French general Napoleon Bonaparte had conquered Italy in the first Coalition War of France against Great Britain, Austria, Spain and Germany (1792 - 1797) and formed the Cisalpine Republic in northern Italy in 1797 (among others, the former subject territories of Swiss canton Grisons became part of the Cisalpine Republic). In 1799, Napoleon seized power in France by a coup d'état. In the second Coalition War of France against Great Britain, Austria and Russia (1799 - 1802) southern Germany, northern Italy and in between Switzerland became theaters of war. The Austrians won a first battle near Zurich, the French the second one while the Russian general Suworow came to assistance of the Austrians with 25000 soldiers from Italy - but he arrived too late and had to flee. During the passage of the St. Gotthard pass, the Kinzigkulm pass (between Uri and Muotathal/Schwyz), the Pragel pass (between Muotathal and Glarus) and the Panix pass (between Glarus and Ilanz), all of them obstructed by snow, Suworov lost 10000 soldiers. Nonetheless, as an opponent of the Helvetic Republic Helvetic that was well hated in central Switzerland, General Suworow remained well known and respected there.


Collapse of the Helvetic Republic

As the French Revolution before, the Helvetic Republic could not keep its promises. There were various reasons for that:

  • The representatives of the former system, especially in central Switzerland, did not miss a single occasion to attack the new order.
  • The war with stationing and nutrition of thousands of soldiers exhausted the resources of the civil population.
  • The centralistic system had no tradition in the history of Switzerland and was therefore not accepted by a majority of the people.
  • The peasants of the subjected territories of Switzerland had demanded for liberty, but they wanted to be admitted to the existing political system as members with equal rights rather than changing the system.
  • Liberty, this meant "to do what one wants" and "no longer pay taxes" for the simple people. Even the intellectual leaders of the revolution, as Peter Ochs, Frederick-Cesar de Laharpe etc. had not really thought about the necessity of a working administration of the state finances. But this did not work better 200 years ago than today: You can't have a working state without taxes ...

The French and Helvetic Republics won the second Coalition War in 1799, but they lost peace: France became a military dictatorship under general Napoleon Bonaparte, the Helvetic Republic was going to see at least four coups d'état between 1800 and 1802. The decision of Napoleon to withdraw the French troops from Switzerland in July 1802 gave the signal to the partisans of federalism: On August, 1st 1802 the citizens of Schwyz, Nidwalden, Obwalden met for the "Landsgemeinde" [political meeting] as of before. Appenzell, Glarus and Grisons also restored cantonal political institutions. The city of Zurich as well made opposition to the Helvetic government. Returned emigrants of the former system and armed peasants with sticks and agricultural tools attacked the helvetic troops in a civil war called "Stecklikrieg" [war of the sticks], conquered the Aargau and Berne and advanced to Payerne (western Switzerland).

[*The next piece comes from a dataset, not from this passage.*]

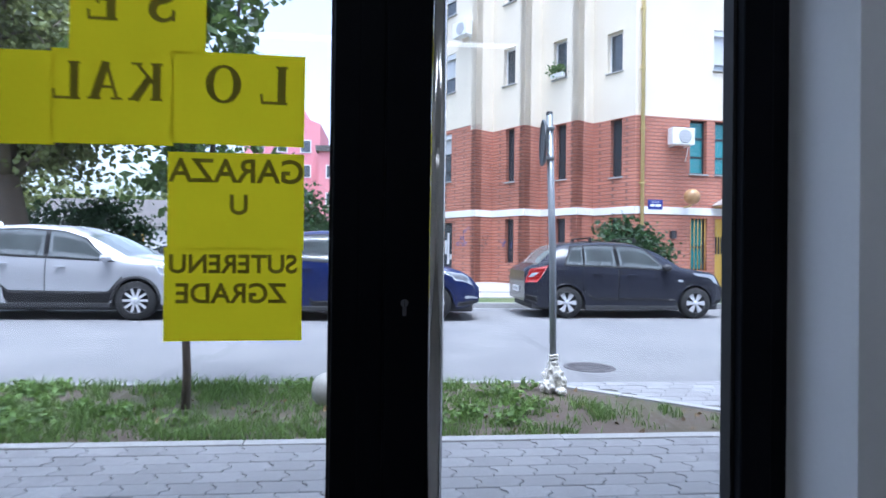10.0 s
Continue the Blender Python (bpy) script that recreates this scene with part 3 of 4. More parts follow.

The Mediation Act by Napoleon Bonaparte

At this moment, Napoleon intervened and gave orders to put an end to the civil war and to send delegations to a consultation in Paris. In October 1802 French troops entered Switzerland again and disarmed the rebels in central Switzerland. Napoleon had understood that centralistic state had no chance to be accepted in Switzerland. Therefore the constitution elaborated by his mediation gave most of the competences to the 19 cantons [member states] of the new Swiss federation. Everything just as before the revolution of 1798? Not exactly - Switzerland during the era of the Mediation Act (1803 - 1815) had 6 new cantons: St. Gallen, Grisons, Aargau, Thurgau, Tessin and Vaud with equal rights as the 13 old cantons. And the Mediation Act preserved political equality and in front of the law for all citizens.



The Restoration

After Napoleon had been beaten in Russia and at Waterloo, Switzerland returned to extremely federalistic structures. Nevertheless, the cantons of St. Gallen, Grisons, Aargau, Thurgau, Tessin and Vaud remained free member states of the confederacy instead of their old status as associated members or even subject territories. The cantons Valais, Neuchâtel and Geneva that had been annexed by France in 1798, returned to the Swiss confederacy. Switzerland consisted of 22 cantons now with the borders to its neighbours that are still valid today.